Ronit Elkabetz et Shlomi Elkabetz, 2008 (France, Israël)
Israël en 1991. Les sept jours sont sept jours de deuil durant lesquels, selon la tradition juive, après l’enterrement, toute la famille reste enfermée dans la maison du mort pour se recueillir et le pleurer. Ronit et Shlomi Elkabetz font le choix pour ce huis clos d’une mise en scène épurée et valorisent dialogues et personnalités. Ces sept jours de relations humaines agacent un peu (les plaintes et les cris des femmes agenouillées sur la tombe de l’être perdu) et petit à petit nous amènent à penser que le film est triste comme des cernes de fatigue sous les yeux. L’ensemble est baigné dans des tons blanc, gris, noir, et des touches très pâles de bleu ou de vert. Mais étrangement jamais le film ne nous indiffère. L’humour point discrètement en même temps que le rose vif d’un foulard au cou d’une femme qui cherche à plaire. Puis, vient l’étonnement que suscite une très longue dispute familiale. Elle éclate après de nombreux apartés sur des projections amoureuses, des solutions à apporter à d’importants problèmes financiers et surtout après maintes hypocrisies. La tradition est parfois mise de côté et quelques interdits enfreints (pas de rire, de musique, de plaisir), la mémoire du défunt bafouée. Entre les couloirs nus de la maison, les regards croisés et les confidences maintiennent les relations très tendues. L’extraordinaire engueulade filmée en un seul plan-séquence est une douloureuse libération pour tous. Des sœurs, des frères, des fils paraissent irréconciliables à la fin de cette cohue verbale. Cependant, une sirène retentit (la toile de fond est la guerre d’Israël contre l’Irak), les bombardements reprennent et tous partent s’isoler dans une étroite chambre. Ils y sont à nouveau unis : Vivianne, Meir, Eliahou, Haim, Ilana, Jacques, Simona, Ben Loulou et les autres (Ronit Elkabetz, Albert Illouz, Yaël Abecassis, Simon Abkarian, Hanna Laslo, Moshe Ivgy, Keren Mor, Alon Aboutboul, Evelyne Hagoel, Rafi Amzaleg, Hana Azoulay Hasfari, Gil Frank, David Ohayon…).

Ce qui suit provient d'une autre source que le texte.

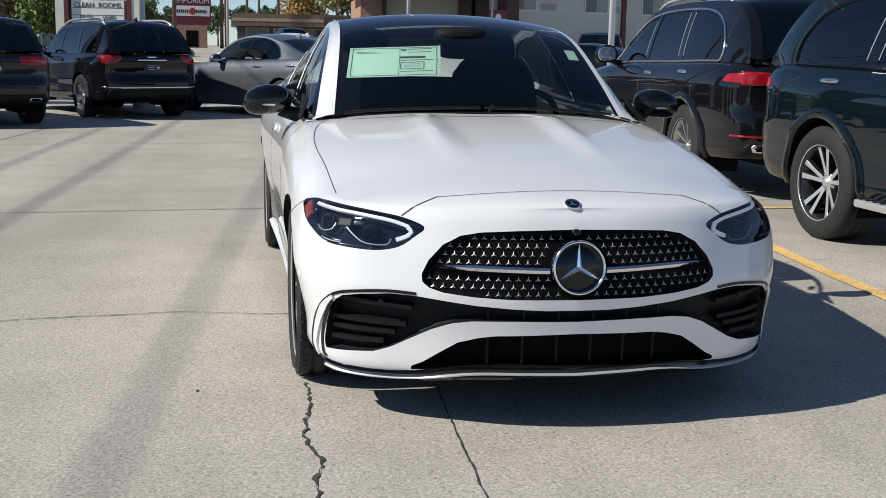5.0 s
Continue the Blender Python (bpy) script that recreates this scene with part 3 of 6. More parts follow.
GRILLE_O = np.array([(-0.05, 0.675), (0.198, 0.670), (0.33, 0.664), (0.40, 0.652), (0.46, 0.622), (0.505, 0.572), (0.525, 0.527), (0.521, 0.503), (0.498, 0.485), (0.45, 0.471), (0.348, 0.459), (0.222, 0.452), (-0.05, 0.449)])
LAMP_O = loop([(0.527, 0.670), (0.556, 0.645), (0.60, 0.613), (0.65, 0.598), (0.72, 0.593), (0.86, 0.602), (0.92, 0.617), (0.98, 0.640), (1.05, 0.664), (1.12, 0.688), (1.19, 0.710), (1.145, 0.725), (1.08, 0.730), (0.95, 0.730), (0.80, 0.724), (0.64, 0.708), (0.556, 0.688)], 6)
UPPER_O = np.array([(-0.05, 0.414), (0.102, 0.414), (0.222, 0.421), (0.336, 0.430), (0.456, 0.445), (0.54, 0.455), (0.63, 0.458), (0.73, 0.449), (0.80, 0.437), (0.828, 0.420), (0.85, 0.395), (0.885, 0.33), (0.905, 0.27), (0.90, 0.236), (0.79, 0.243), (0.69, 0.252), (0.63, 0.272), (0.56, 0.308), (0.486, 0.345), (0.42, 0.368), (0.35, 0.377), (0.2, 0.378), (-0.05, 0.374)])
LOWER_O = np.array([(-0.05, 0.333), (0.276, 0.327), (0.33, 0.32), (0.40, 0.302), (0.46, 0.266), (0.52, 0.228), (0.59, 0.198), (0.48, 0.202), (0.34, 0.211), (0.2, 0.214), (-0.05, 0.214)])
MAIN["cuts"] = [
    ("grille_panel", GRILLE_O, 0.022, DEEP, "black grille backing"),
    ("headlamp", LAMP_O, 0.05, SMOKE, "smoked headlamp housing"),
    ("upper_intake", UPPER_O, 0.055, BLACKMATT, "matt black air intake"),
    ("lower_intake", LOWER_O, 0.06, DEEP, "black lower air intake"),
]
MAIN["paired"] = ("headlamp",)


# ---------- ground ----------
rise = pchip([(0, 0.0), (20, 0.0), (32, 0.25), (45, 0.62), (70, 0.95), (110, 1.10), (600, 1.2)])


def ground_z(x, y):
    return float(rise(max(0.0, math.hypot(x, y + 3) - 3)))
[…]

La première scène résumait déjà les relations au sein de cette famille, une grappe d’individus, liés par le sang et par les pleurs. A cause d’une alerte, ils sont contraints de porter de gros masques à gaz et l’image semble alors parfaitement témoigner de leur difficulté à communiquer. Seule la vieille mère n’en porte pas et garde un « visage ouvert », comme si elle était capable de tous les écouter et de tous les comprendre. A la fin, c’est elle qui rétablit l’ordre d’une surprenante gifle et permet au défunt d’être correctement pleuré. Lors d’un dernier plan, la famille se déplace en grappe face caméra et, au fur et à mesure qu’ils avancent, disparaissent par le bas de l’écran, laissant apparaître derrière eux le cimetière. Les réalisateurs condamnent-ils de cette façon la tradition israélienne et ces impossibles relations ? Ronit et Shlomi Elkabetz, dont c’est le second film (Prendre femme, 2005), portent un regard tendre sur les personnages mais très sévère sur leurs échanges. Ce film, qui donne à voir un petit bout de la culture israélienne, est dans son ensemble assez remarquable et, durant son dernier tiers, inouï.